EXERCISE
Your task is to repeat all of the data exactly while excluding the pictures.

SOURCE EXCERPT
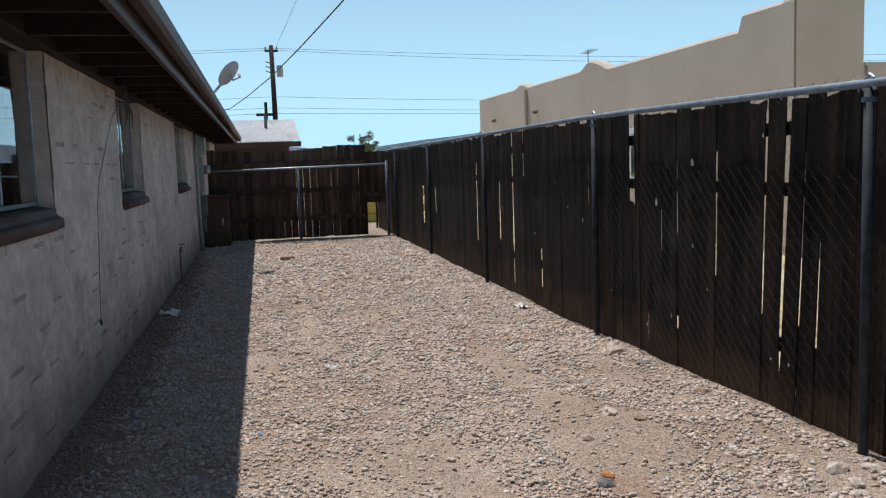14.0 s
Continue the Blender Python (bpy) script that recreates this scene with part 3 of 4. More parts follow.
BH, BW, GAP = 0.1055, 0.405, 0.0
rng = random.Random(4)
shared = {}
rests = {"rear": ([], []), "end": ([], [])}
n_parts = 0
rows_n = int((WTOP - (-0.32)) / BH)
for wall, length in (("rear", HX - HEND), ("end", HY - HBACK)):
    for r in range(rows_n):
        z0 = -0.30 + r * BH
        s = -BW / 2 if r % 2 else 0.0
        while s < length:
            a, b = max(s, 0), min(s + BW, length)
            s += BW
            cuts = [(a, b)]
            if wall == "rear" and z0 + BH > SILL_Z - 0.11 and z0 < HEAD_Z:
                for wa, wb in WINDOWS:
                    la, lb = HX - wb, HX - wa
                    cuts = [c for p, q in cuts for c in ((p, min(q, la)), (max(p, lb), q)) if c[1] - c[0] > 0.03]
            for p, q in cuts:
                if q - p < 0.03:
                    continue
                w, h, d = q - p - GAP, BH - GAP, 0.0070
                jit = rng.choice((-0.0012, -0.0006, 0.0, 0.0, 0.0, 0.0008, 0.0015, 0.003))
                if wall == "end":
                    d, jit = 0.009, jit * 1.6
                if p < 0.35 or wall == "end":
                    jit += flare(z0)
                key = (round(w, 2), rng.randrange(9), wall)
                close = (wall == "rear" and p < 3.4 and z0 > 0.05) or (wall == "end" and p < 1.9 and z0 > -0.1)
                if close and n_parts < 300:
                    if key not in shared:
                        vs, fs = block_shape(w, h, d, rubbed(rng))
                        vs = [(vx, vy + rng.uniform(-0.0004, 0.0004), vz) for vx, vy, vz in vs]
                        me = bpy.data.meshes.new("block")
                        me.from_pydata(vs, [], fs)
                        me.materials.append(m_block if wall == "rear" else m_block_end)
                        shared[key] = me
                    ob = new("block", shared[key])
                    if wall == "rear":
                        ob.parent, ob.location = wall_rear, (HX - p - GAP / 2 - w, HY + jit, z0)
                    else:
                        ob.parent, ob.location, ob.rotation_euler = wall_end, (HX + jit, HY - p - GAP / 2, z0), (0, 0, radians(-90))
                    n_parts += 1
                else:
                    vs, fs = block_shape(w, h, d, rubbed(rng))
                    rest_v, rest_f = rests[wall]
                    o = len(rest_v)
                    for vx, vy, vz in vs:
                        vy += jit
                        rest_v.append((HX - p - GAP / 2 - w + vx, HY + vy, z0 + vz) if wall == "rear" else (HX + vy, HY - p - GAP / 2 - vx, z0 + vz))
                    rest_f += [tuple(o + i for i in f) for f in fs]
for wall, owner, material in (("rear", wall_rear, m_block), ("end", wall_end, m_block_end)):
    rest = tagged(arrays("block_courses", *rests[wall], material), "off-white mortar-washed block courses", kind="stuff")
    rest.parent = owner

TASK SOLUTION
14.0 s
Continue the Blender Python (bpy) script that recreates this scene with part 3 of 4. More parts follow.
BH, BW, GAP = 0.1055, 0.405, 0.0
rng = random.Random(4)
shared = {}
rests = {"rear": ([], []), "end": ([], [])}
n_parts = 0
rows_n = int((WTOP - (-0.32)) / BH)
for wall, length in (("rear", HX - HEND), ("end", HY - HBACK)):
    for r in range(rows_n):
        z0 = -0.30 + r * BH
        s = -BW / 2 if r % 2 else 0.0
        while s < length:
            a, b = max(s, 0), min(s + BW, length)
            s += BW
            cuts = [(a, b)]
            if wall == "rear" and z0 + BH > SILL_Z - 0.11 and z0 < HEAD_Z:
                for wa, wb in WINDOWS:
                    la, lb = HX - wb, HX - wa
                    cuts = [c for p, q in cuts for c in ((p, min(q, la)), (max(p, lb), q)) if c[1] - c[0] > 0.03]
            for p, q in cuts:
                if q - p < 0.03:
                    continue
                w, h, d = q - p - GAP, BH - GAP, 0.0070
                jit = rng.choice((-0.0012, -0.0006, 0.0, 0.0, 0.0, 0.0008, 0.0015, 0.003))
                if wall == "end":
                    d, jit = 0.009, jit * 1.6
                if p < 0.35 or wall == "end":
                    jit += flare(z0)
                key = (round(w, 2), rng.randrange(9), wall)
                close = (wall == "rear" and p < 3.4 and z0 > 0.05) or (wall == "end" and p < 1.9 and z0 > -0.1)
                if close and n_parts < 300:
                    if key not in shared:
                        vs, fs = block_shape(w, h, d, rubbed(rng))
                        vs = [(vx, vy + rng.uniform(-0.0004, 0.0004), vz) for vx, vy, vz in vs]
                        me = bpy.data.meshes.new("block")
                        me.from_pydata(vs, [], fs)
                        me.materials.append(m_block if wall == "rear" else m_block_end)
                        shared[key] = me
                    ob = new("block", shared[key])
                    if wall == "rear":
                        ob.parent, ob.location = wall_rear, (HX - p - GAP / 2 - w, HY + jit, z0)
                    else:
                        ob.parent, ob.location, ob.rotation_euler = wall_end, (HX + jit, HY - p - GAP / 2, z0), (0, 0, radians(-90))
                    n_parts += 1
                else:
                    vs, fs = block_shape(w, h, d, rubbed(rng))
                    rest_v, rest_f = rests[wall]
                    o = len(rest_v)
                    for vx, vy, vz in vs:
                        vy += jit
                        rest_v.append((HX - p - GAP / 2 - w + vx, HY + vy, z0 + vz) if wall == "rear" else (HX + vy, HY - p - GAP / 2 - vx, z0 + vz))
                    rest_f += [tuple(o + i for i in f) for f in fs]
for wall, owner, material in (("rear", wall_rear, m_block), ("end", wall_end, m_block_end)):
    rest = tagged(arrays("block_courses", *rests[wall], material), "off-white mortar-washed block courses", kind="stuff")
    rest.parent = owner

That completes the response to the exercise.